Le coronavirus sous la loupe des linguistes

Des linguistes zurichois étudient les commentaires de plusieurs sites de médias alémaniques.

Les débats autour du masque sont particulièrement émotionnels (archives). © KEYSTONE/GAETAN BALLY

L'équipe de Noah Bubenhofer à l'Université de Zurich analyse depuis janvier 2020 les plateformes en ligne de 20 Minuten, de la radio/TV alémanique SRF, du Blick ainsi que de nau.ch et watson.ch. Jusqu'ici, les chercheurs ont épluché plus de 840'000 commentaires pour un total de 30 millions de mots.

"Les discussions sont enflammées, controversées et diffamatoires", a indiqué le Pr Bubenhofer à Keystone-ATS. Cela s'exprime par exemple dans des termes comme "idiot", "connerie", "égomanes" ou encore "UDC-bashing", fréquemment utilisés ces derniers mois.

De surcroît, des points d'exclamation soulignent très souvent ces propos, et la possibilité d'utiliser le pouce contre en haut ou contre en bas contribue à échauffer les esprits et à cliver les lecteurs en deux camps, selon les experts.

A l'aide d'un programme d'intelligence artificielle, les chercheurs ont réparti les mots utilisés en espaces sémantiques permettant de relier certains contextes en d'en tirer des conclusions. Cela a permis d'observer des changements par vagues au cours de la pandémie.

Ainsi, des pics dans les discussions autour de théories conspirationnistes ont été constatés avant le premier confinement au printemps ainsi qu'en été, lorsque les chiffres de contamination étaient à la baisse.

Les débats entre pro et anti-vaccins se sont eux réenflammés lorsque les premiers vaccins ont été autorisés, les uns y voyant un espoir de mettre un terme à la pandémie, les autres une vaccination obligatoire camouflée ou un risque de servir de cobayes.

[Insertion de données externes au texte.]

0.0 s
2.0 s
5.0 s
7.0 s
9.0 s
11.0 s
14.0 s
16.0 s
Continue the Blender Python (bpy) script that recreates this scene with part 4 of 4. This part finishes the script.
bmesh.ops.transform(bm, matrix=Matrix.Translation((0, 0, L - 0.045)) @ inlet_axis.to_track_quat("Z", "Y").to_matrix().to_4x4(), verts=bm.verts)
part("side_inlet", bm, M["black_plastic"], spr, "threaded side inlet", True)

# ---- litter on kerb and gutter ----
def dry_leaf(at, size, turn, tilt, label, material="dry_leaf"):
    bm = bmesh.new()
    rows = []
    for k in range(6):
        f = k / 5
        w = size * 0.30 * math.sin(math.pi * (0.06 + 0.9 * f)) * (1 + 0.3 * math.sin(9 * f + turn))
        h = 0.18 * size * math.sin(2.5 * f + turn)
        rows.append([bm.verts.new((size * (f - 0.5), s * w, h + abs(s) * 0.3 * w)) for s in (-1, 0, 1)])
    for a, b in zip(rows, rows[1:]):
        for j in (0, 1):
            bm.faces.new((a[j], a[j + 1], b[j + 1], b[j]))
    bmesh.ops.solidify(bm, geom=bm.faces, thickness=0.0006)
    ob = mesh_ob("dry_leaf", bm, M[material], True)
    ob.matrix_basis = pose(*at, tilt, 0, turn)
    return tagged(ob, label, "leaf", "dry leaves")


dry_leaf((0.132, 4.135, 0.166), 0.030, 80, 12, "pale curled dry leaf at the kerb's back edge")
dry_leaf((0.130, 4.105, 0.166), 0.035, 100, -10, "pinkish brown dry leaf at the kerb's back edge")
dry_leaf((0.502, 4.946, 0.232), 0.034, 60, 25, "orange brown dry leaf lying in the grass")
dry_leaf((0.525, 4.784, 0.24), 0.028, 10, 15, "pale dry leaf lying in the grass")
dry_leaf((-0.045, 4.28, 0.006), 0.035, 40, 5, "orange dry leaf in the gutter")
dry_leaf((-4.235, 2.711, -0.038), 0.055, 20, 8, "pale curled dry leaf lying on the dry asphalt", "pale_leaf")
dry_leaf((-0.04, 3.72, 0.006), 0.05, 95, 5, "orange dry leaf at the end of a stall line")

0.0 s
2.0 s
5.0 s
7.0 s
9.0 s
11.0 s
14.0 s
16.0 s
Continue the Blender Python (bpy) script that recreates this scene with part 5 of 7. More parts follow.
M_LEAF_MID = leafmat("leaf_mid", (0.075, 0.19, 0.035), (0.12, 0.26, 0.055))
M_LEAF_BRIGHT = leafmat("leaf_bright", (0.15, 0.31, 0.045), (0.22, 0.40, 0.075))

Querelle autour des masques

Pour les uns, porter un masque de protection va de soi, tandis que d'autres y voient un symbole de mise sous tutelle. Déjà connoté de manière positive - par exemple dans le cadre du carnaval - ou négative - servant à se dissimuler -, le masque s'est retrouvé investi d'une charge émotionnelle tout à fait compréhensible, note Noah Bubenhofer.

Se protéger et protéger les autres, les gens ont dû s'habituer à cette nouvelle signification du masque, ce qui a nourri les flux de commentaires jusqu'en été, ajoute le spécialiste. Les discussions ont repris plus récemment lorsqu'il a été question de l'imposer dans les écoles.

Les politiciens ne sont pas épargnés par des commentaires généralement plus personnels et agressifs que ceux touchant les scientifiques. De telles analyses linguistiques sont extrêmement utiles en ces temps de crise pour prendre le pouls de la population, conclut le Pr Bubenhofer.